The article continues to articulate clear advice about the brand – craft the brand by publishing and network so that the world realises who you are. This is excellent advice, but these are all external factors for creating a brand. An ECR coming out of the PhD doesn’t necessarily know who they want to be when they grow into senior lecturers, especially in a noisy academic world.
A graduating PhD has to face a plethora of issues, issues that were not as prominent in the academic job market 10 years ago. The job market is incredibly competitive, and while establishing a brand may help to get a job, in reality most ECRs are willing to try anything to get their foot in the door. Atma Ivancevic in 2017 wrote a huge list of things to help survive the ECR period of an academic life. Included were travelling, entering competitions, writing, networking both live and online, talking to people, taking advice, creating an online presence, maintaining a personal life, exercising and avoiding overwhelm. Whew! I was overwhelmed just reading the list and teaching, funding and building a brand weren’t even on it!
Then there is the real possibility that the brand the ECR wants to build doesn’t exist or isn’t easily fundable. What to do then? Build a different brand? What if there are no jobs in the area an ECR wants to work in? Do they press on with who they want to be albeit jobless? Do they pay their dues and hope that once they have a job they can manipulate it to suit their brand? Or what if they are interested in a lot of areas and need time to figure out how it all fits? That is certainly my problem, and while I am slowly narrowing down my specific area, it physically hurts to have to give up other activities I genuinely enjoy exploring.
Most of these articles explore external factors for establishing a brand, but what about internal factors?
I am speaking about personal motivations. The physical and mental reasons why a brand is important. This became really obvious to me at the end of the summer and I spoke about it a couple of posts ago. An academic brand gives focus, purpose and prevents a person taking on projects that sits out with their area (not necessarily their area of interest, but their brand). I have so many things I like to work on and because my expertise are in a broad area I justified to myself that I could make it all fit. Well, it doesn’t and it can’t. I never want to have a summer like I did this year and while I still have ‘off-brand’ projects I need to finish, thereafter I need to really focus.
So, who am I as an academic?
Well, that is the $64,000 question. Even as I write this post I am a little scared to admit it, but I shouldn’t be. It’s irrational to hide behind other topics all the while privately hoarding research data that centres on a true passion. So, here we go…

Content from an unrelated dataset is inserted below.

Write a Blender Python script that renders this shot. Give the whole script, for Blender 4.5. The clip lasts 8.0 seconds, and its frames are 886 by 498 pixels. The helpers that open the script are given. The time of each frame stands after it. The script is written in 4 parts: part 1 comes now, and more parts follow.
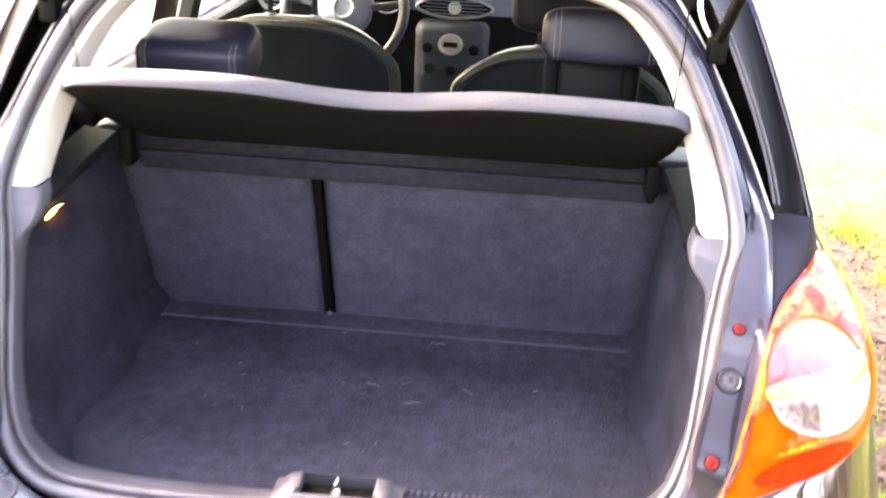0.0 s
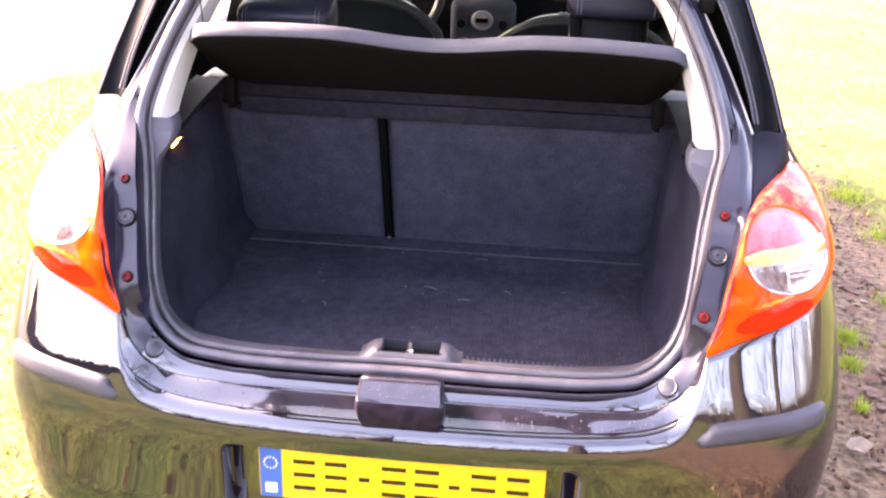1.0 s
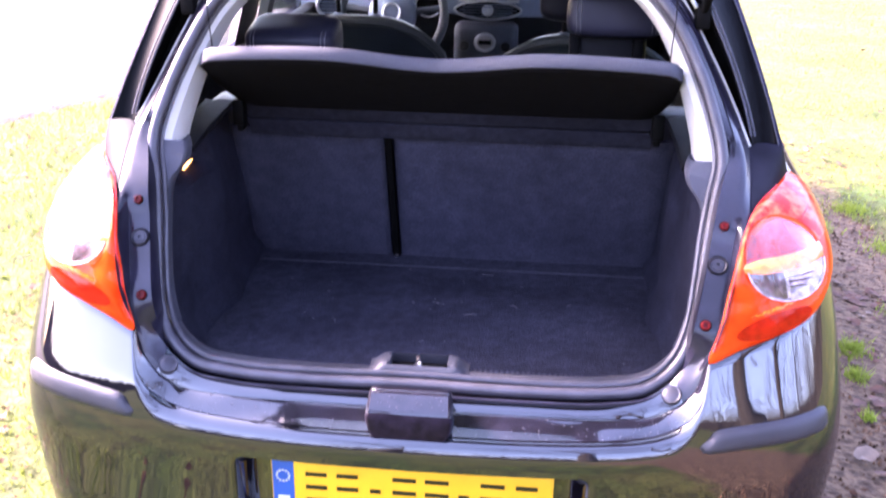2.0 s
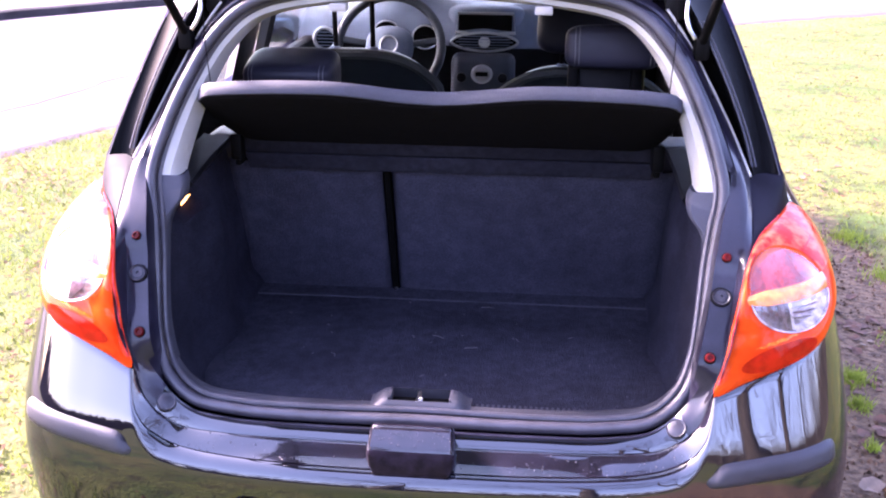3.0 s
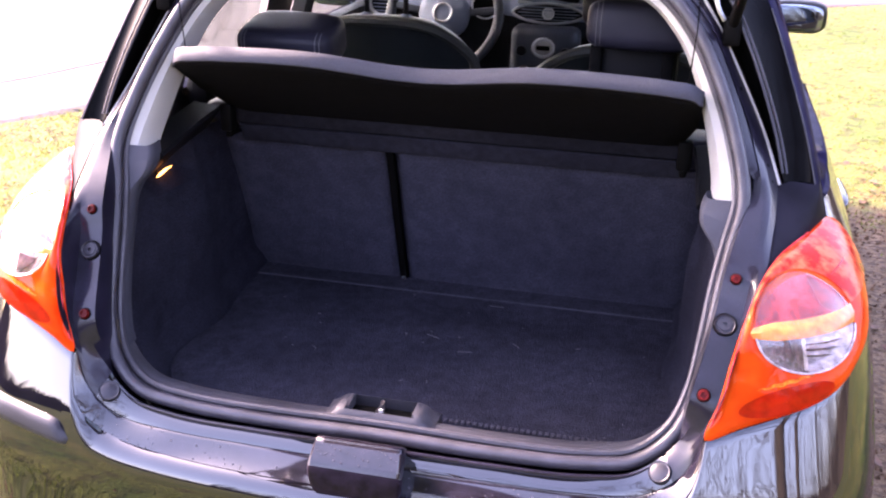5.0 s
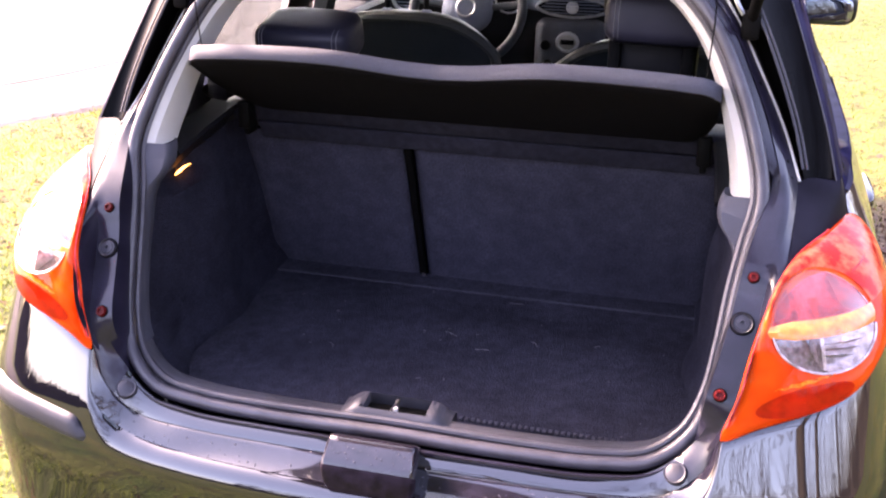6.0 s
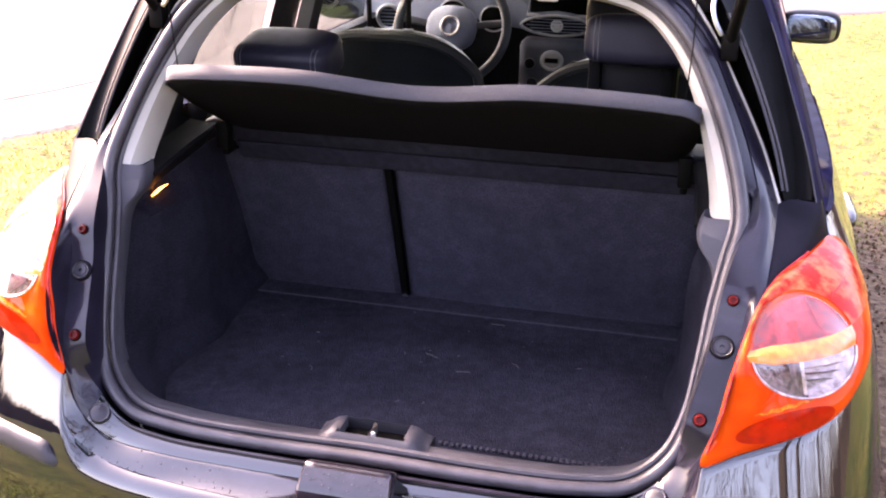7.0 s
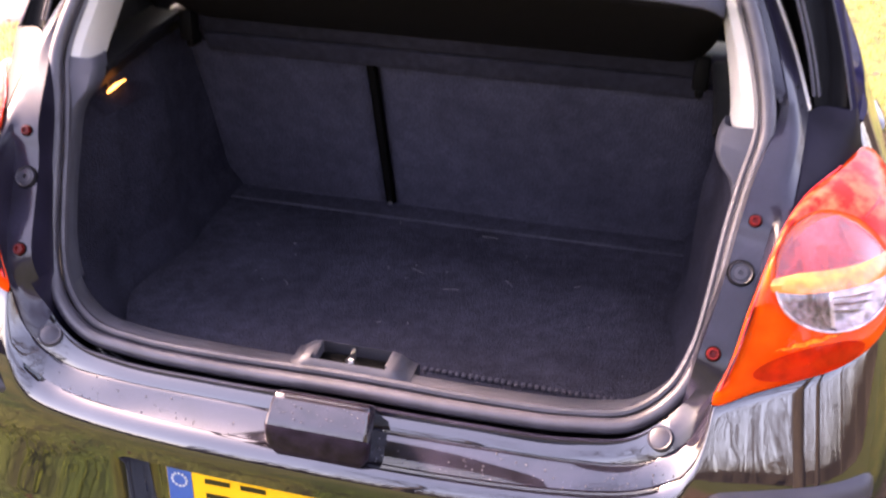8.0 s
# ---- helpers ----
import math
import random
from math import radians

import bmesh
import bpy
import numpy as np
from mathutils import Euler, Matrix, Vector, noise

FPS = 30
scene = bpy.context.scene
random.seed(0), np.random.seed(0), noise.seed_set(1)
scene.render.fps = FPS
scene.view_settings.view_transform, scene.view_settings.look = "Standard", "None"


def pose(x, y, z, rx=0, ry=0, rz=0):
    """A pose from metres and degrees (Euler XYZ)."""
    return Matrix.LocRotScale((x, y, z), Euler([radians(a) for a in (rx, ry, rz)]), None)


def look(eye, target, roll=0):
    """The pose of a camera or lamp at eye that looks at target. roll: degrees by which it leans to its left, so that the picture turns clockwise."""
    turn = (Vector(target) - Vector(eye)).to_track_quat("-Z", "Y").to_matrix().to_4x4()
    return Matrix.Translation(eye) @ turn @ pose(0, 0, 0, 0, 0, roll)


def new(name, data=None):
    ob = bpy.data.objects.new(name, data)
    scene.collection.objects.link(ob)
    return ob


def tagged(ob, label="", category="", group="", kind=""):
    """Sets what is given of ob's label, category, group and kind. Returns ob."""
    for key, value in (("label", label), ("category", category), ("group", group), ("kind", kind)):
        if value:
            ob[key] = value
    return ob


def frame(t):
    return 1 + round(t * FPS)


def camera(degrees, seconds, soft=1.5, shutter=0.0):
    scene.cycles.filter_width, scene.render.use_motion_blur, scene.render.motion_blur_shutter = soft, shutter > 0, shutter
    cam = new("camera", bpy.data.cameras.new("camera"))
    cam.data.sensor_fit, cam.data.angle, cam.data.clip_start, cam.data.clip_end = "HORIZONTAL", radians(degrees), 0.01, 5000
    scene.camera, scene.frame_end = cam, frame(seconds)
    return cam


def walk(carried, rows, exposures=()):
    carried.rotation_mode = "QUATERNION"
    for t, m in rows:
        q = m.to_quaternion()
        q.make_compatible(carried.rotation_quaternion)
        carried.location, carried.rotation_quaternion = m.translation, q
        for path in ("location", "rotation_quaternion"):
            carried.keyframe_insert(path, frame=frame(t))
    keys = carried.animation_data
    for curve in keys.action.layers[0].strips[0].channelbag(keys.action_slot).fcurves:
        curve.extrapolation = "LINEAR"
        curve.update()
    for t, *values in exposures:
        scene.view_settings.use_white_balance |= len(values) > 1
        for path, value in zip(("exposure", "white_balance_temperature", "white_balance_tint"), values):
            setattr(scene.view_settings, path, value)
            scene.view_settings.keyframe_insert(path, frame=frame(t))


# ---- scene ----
cam = camera(47.99, 8.0, soft=2.05, shutter=0.5)
PATH = [
    (0.0, 0.2139, -1.0495, 1.5030, 67.025, -2.624, 4.936),
    (0.5, 0.1954, -1.2870, 1.4893, 67.072, -0.366, 5.041),
    (1.0, 0.1895, -1.4783, 1.5080, 66.904, -1.780, 5.643),
    (1.5, 0.1891, -1.5163, 1.4917, 65.260, -1.449, 5.840),
    (2.0, 0.1979, -1.5230, 1.5077, 68.283, -0.742, 5.720),
    (2.2, 0.1946, -1.5206, 1.5110, 69.162, -0.184, 5.386),
    (3.3, 0.1840, -1.5058, 1.5094, 70.005, -0.567, 5.340),
    (3.5, 0.1749, -1.5053, 1.5133, 69.990, -1.234, 5.198),
    (4.0, 0.1918, -1.4680, 1.5082, 69.433, -1.348, 5.026),
    (4.5, 0.2966, -1.3629, 1.4961, 68.744, -1.041, 7.620),
    (4.7, 0.3539, -1.2950, 1.4895, 68.550, -1.420, 10.289),
    (5.8, 0.4273, -1.2489, 1.4953, 66.859, -0.852, 14.860),
    (6.0, 0.4252, -1.2488, 1.4931, 67.652, -0.704, 14.591),
    (6.5, 0.4329, -1.2377, 1.4968, 68.252, -0.713, 14.445),
    (7.0, 0.4408, -1.2236, 1.4975, 68.538, -0.821, 14.080),
    (7.5, 0.4484, -1.1937, 1.4816, 67.266, -1.198, 14.152),
    (8.0, 0.4093, -1.0607, 1.4524, 62.575, -1.543, 13.916),
]
EXPOSURES = [(0.0, 5.84, 9700, 27), (0.5, 5.48, 9400, 33), (1.0, 5.04, 8500, 39), (2.0, 4.53, 6450, 46), (3.5, 4.14, 6350, 50), (5.0, 4.15, 7300, 45), (7.0, 4.18, 8200, 41), (8.0, 4.26, 8700, 42)]
walk(cam, [(t, pose(*place)) for t, *place in PATH], EXPOSURES)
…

I love singers and singing, I love looking at treatises and I love historically informed performance. I have been working on all three areas for about 10 years, but not necessarily a the same time or in the same project. I was really inspired to write my thesis topic because I wanted to know how 18th-century teachers taught their students, but I realised the treatises alone were not enough to tell me how they did this. In fact, the treatises can’t really be fully understood without have a wider interdisciplinary knowledge of the cultural context (I did say my area is really big and I can justify looking at prety much anything!). This is why I (alongside another colleague) came up with the Eighteenth-century Arts Education Research Network — it’s aim was to bring practitioners and researchers together to explore these issues, and while the network has been really useful it brought up several other issues that got me off track. Singing treatises is actually what I want to explore in more detail. To figure out what parts of the treatise were used in lessons, what parts were idealised versions if a lesson created by the teacher, and what parts relate to the wider context. I truly believe that a more contextualised, interdisciplinary examination of treatises will help us understand historical vocal training, but will also dispell myths still passed down from teacher to student today. That’s who I want to be when I grow up… Oh yeah, I’m already grown up… So, let’s do this!